A Competent Sokoban In Need Of Some Pizazz

I’m still trying to wrap my head around the theming of Cute Astro. Astro is a mouse and the blocks in this sokoban are cheese. That’s the easy part: we’ve got that. He or she is pushing the cheese into holes, and the holes seem to be gateways into space. Alright, now we’re getting hazier: why is Cute Astro in space, and why is cheese airtight? But the kicker is that there’s musical notation running along the bottom of the puzzle, and filling a hole plays that music. It’s about here that we get lost. What’s going on?

If Cute Astro achieves anything, it shows that a puzzle game’s theme doesn’t matter. It doesn’t matter that it’s nonsensical. Cute Astro could have been an orangutan rolling the bodies of its enemies around a grid, and we would have shrugged and then concentrated on the crate-pushing. 

Level 8 of Cute Astro on Xbox
Push cheese into portals. Why not?

Soko-What?

It’s entirely possible that you haven’t heard of the term ‘sokoban’ before, so let’s cover that off. Sokoban means ‘warehouse keeper’, which is appropriate as the genre wants you to push boxes around. More often than not, a sokoban is top-down with a grid for clarity, and your aim is to nudge boxes until they rest on a ‘goal’ square. What limits you is the layout: there are narrow pathways and enclosed rooms which makes it difficult to get behind a box and push it in the desired direction. 

Cute Astro doesn’t bother itself with any complications of that theme. The rad ‘90s mouse can only push the boxes up, down, left or right. They can’t jump, hop through portals or slide the boxes from one end to the other. This is an extremely straightforward sokoban where the greatest complexity is the number of boxes (in this case, cheese) that the mouse has to deal with. There can be up to four at once, and four corresponding holes for them to rest in. 

That simplicity puts it on the left-hand side of an ‘Innovation’ sliding scale. This is not a particularly adventurous puzzle game. It hands Cute Astro a double-edged sword: it’s welcoming, simple and purely focused on the puzzling, but it’s also been done hundreds of times before, often by Afil Games, and regularly within the dungeons of other games, like Legend of Zelda. It’s absolutely nothing new.

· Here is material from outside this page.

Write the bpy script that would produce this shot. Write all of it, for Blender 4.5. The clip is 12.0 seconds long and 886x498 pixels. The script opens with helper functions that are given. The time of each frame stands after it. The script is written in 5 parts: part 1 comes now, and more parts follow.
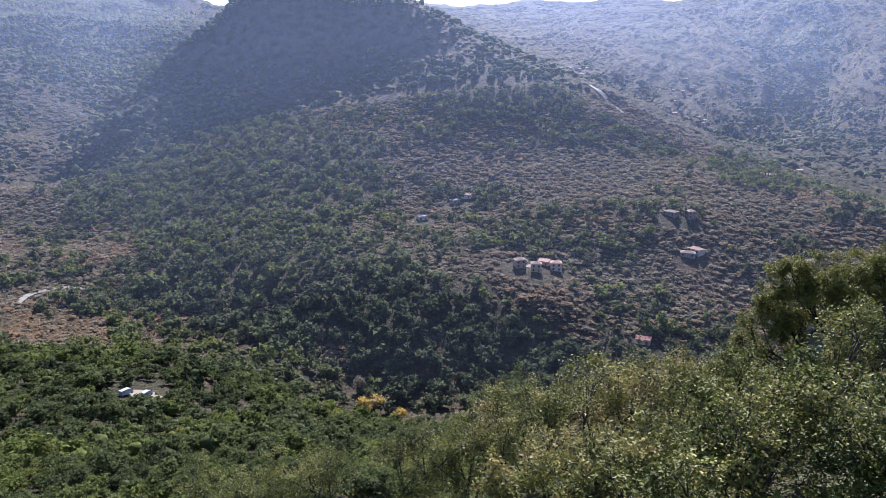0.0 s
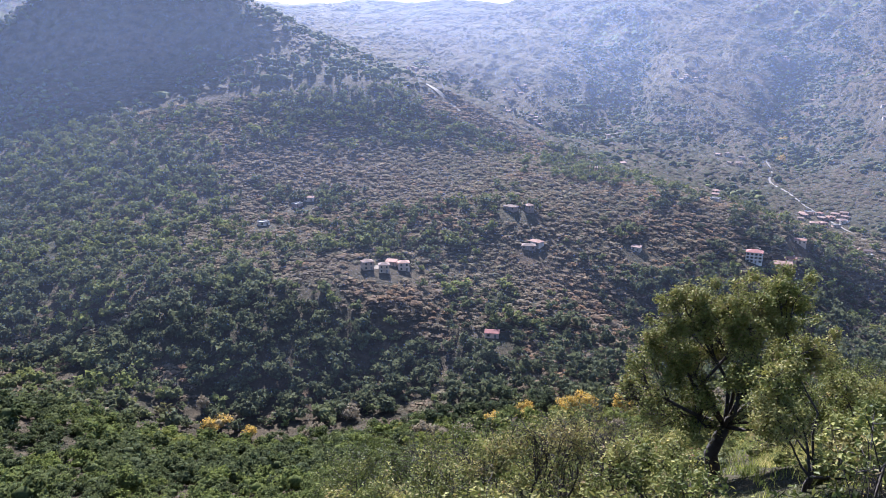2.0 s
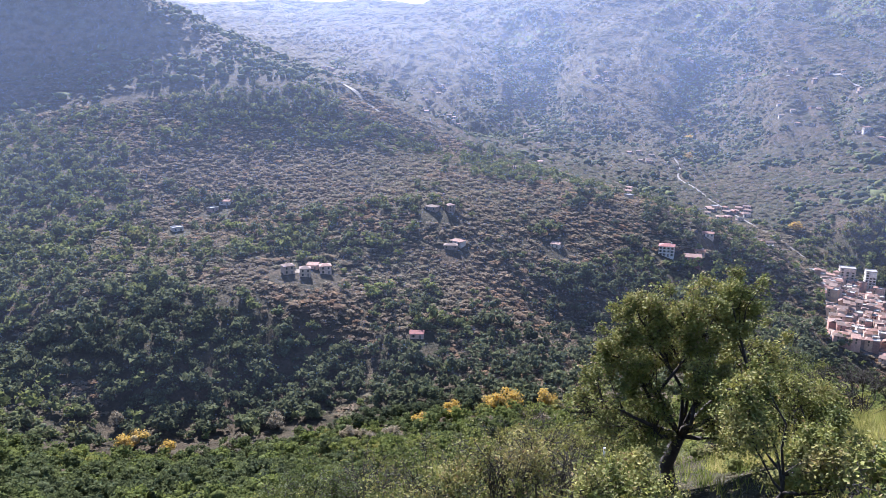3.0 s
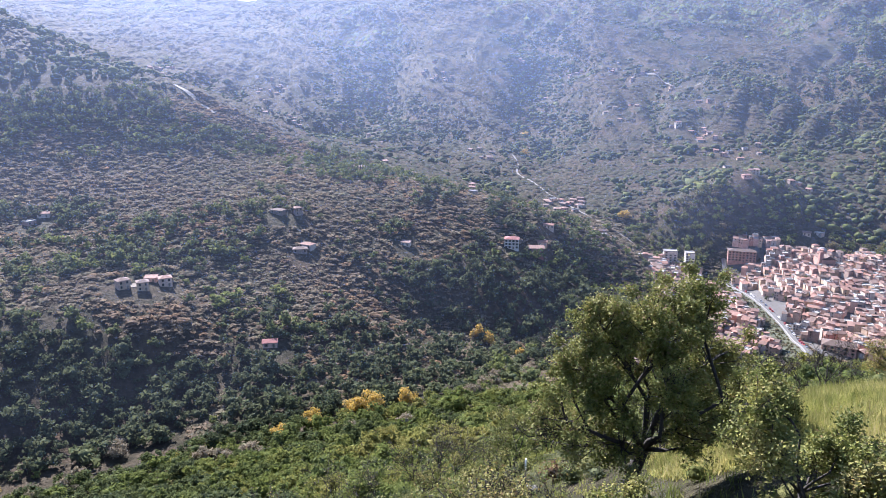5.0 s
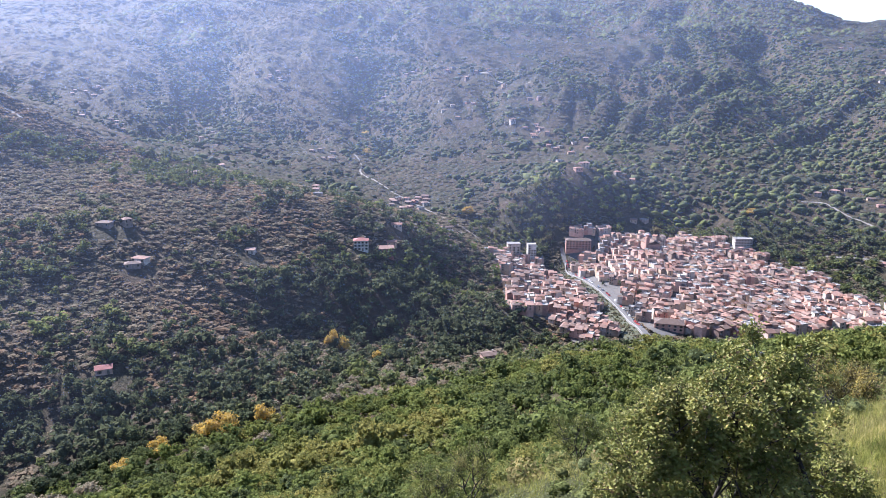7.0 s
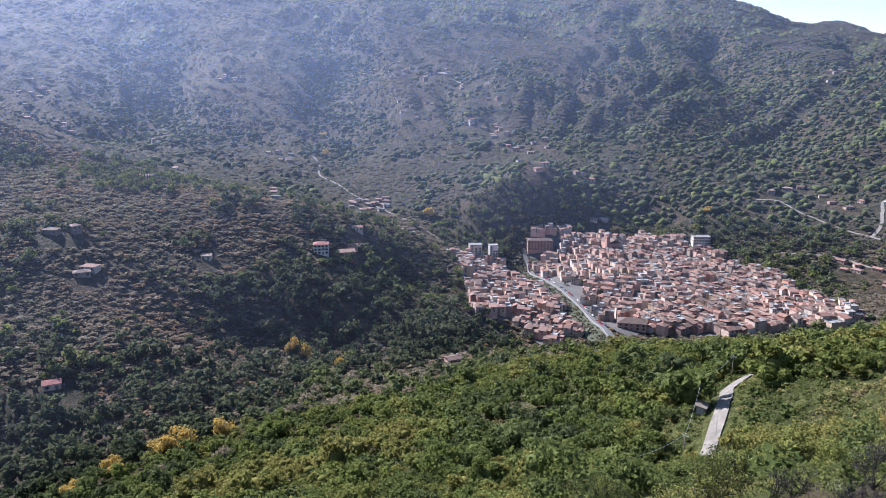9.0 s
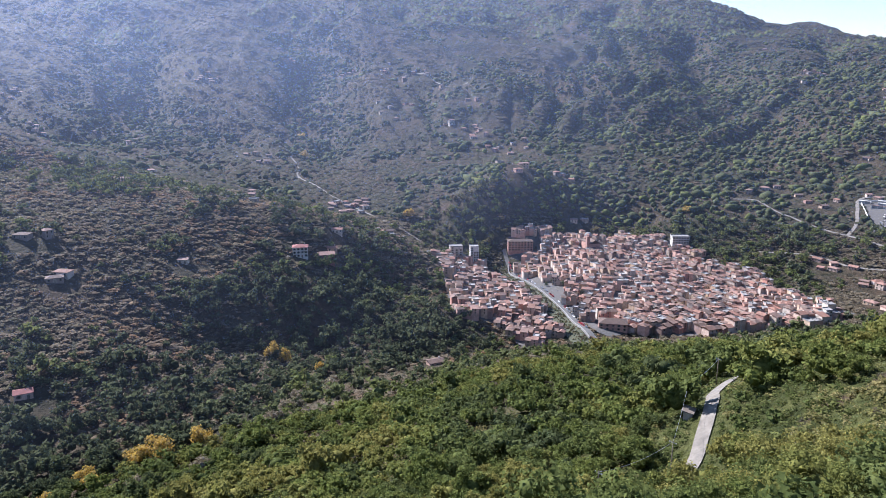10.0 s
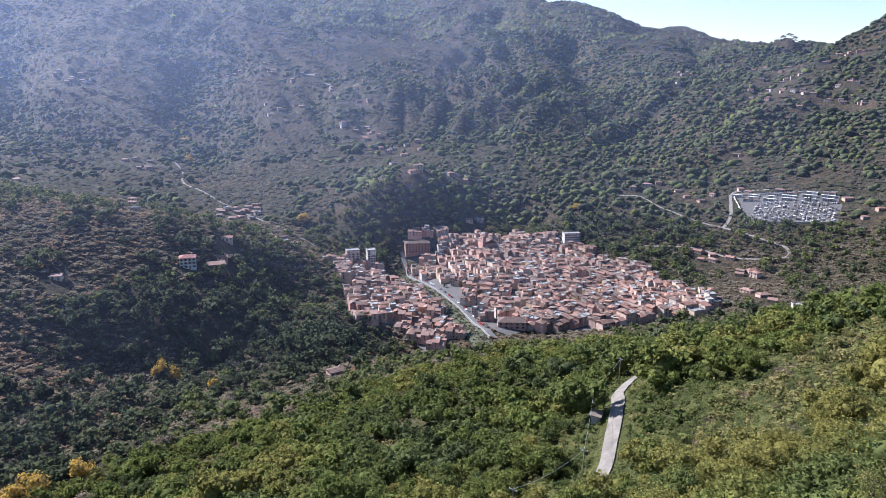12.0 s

Sometimes, You Just Need A One-And-Done Puzzle Game 

Every few months or so, I get a hankering for a game like Cute Astro. A bitesize puzzle game between Ubisoft open worlds or huge RPGs is welcome. But we get these small-scale puzzlers, and particularly sokoban, more frequently than that, which means Cute Astro has some competition. 

Cute astro screenshot showing Level 21Cute astro screenshot showing Level 21
More sokoban?

In its favour is challenge levels. Cute Astro represents the easier side of puzzle gaming. I found it easier than most of Afil Games output (fascinatingly, we reviewed this at the same time as Hummingbird Garden, which took the opposite tack). We got halfway through the thirty levels without breaking a sweat, and the final fifteen levels weren’t overly onerous. It means that Cute Astro is at least in something of a niche: it’s a sokoban for newbie box pushers. If you haven’t played a sokoban before, you could do worse than Cute Astro. 

Otherwise, the same criticisms and commendations apply: the ones we give to every Afil Games sokoban. I’d love a hint system or a means to skip puzzles. It’s natural that there will be a layout that a player cannot untangle, but Cute Astro offers no help to solve them. If you can’t do a puzzle, your game is effectively over. You have to hope that someone has released a video walkthrough of the game on Youtube.

There’s also no move counters, which would make such a simple and easy improvement. If I could compare my moves to another player’s and note that I completed it in 13 compared to their 12 moves, then I would have something to chase. 

A Sokoban That’s Missing Something

But these are never debilitating, and would only elevate Cute Astro slightly. It’s a fine game, concentrating on the important elements: namely the quality of the puzzles, the clarity of the presentation, and creating enough stuff to keep you going for an hour. 

Level 29 of Cute AstroLevel 29 of Cute Astro
There’s a spark missing from Cute Astro

In that regard, Cute Astro achieves its aims. These are strong puzzles, a little on the easy side, sure, but focused on layouts that have you solving particular problems. They may seem immediately obvious, but there will always be a trip-hazard. Perhaps one of the cheeses is nigh-on impossible to get behind, or you keep accidentally slotting one cheese into a corner (no one puts babybel in the corner). 

I’m torn with Cute Astro. It does its job with radical, early-’90s style, but it’s also a bit hollow. There is nothing wrong with the sokoban puzzling, but there’s also nothing remarkable about it either. Having reviewed a few recently, I feel fatigue creeping in, which is why I lean towards a high 3 out of 5 rather than a low 3.5. If this is your first sokoban, nudge it up to a 3.5.

Clearly I need a break from my sokoban reviewing. And not an intergalactic break with the walls filled in with cheese.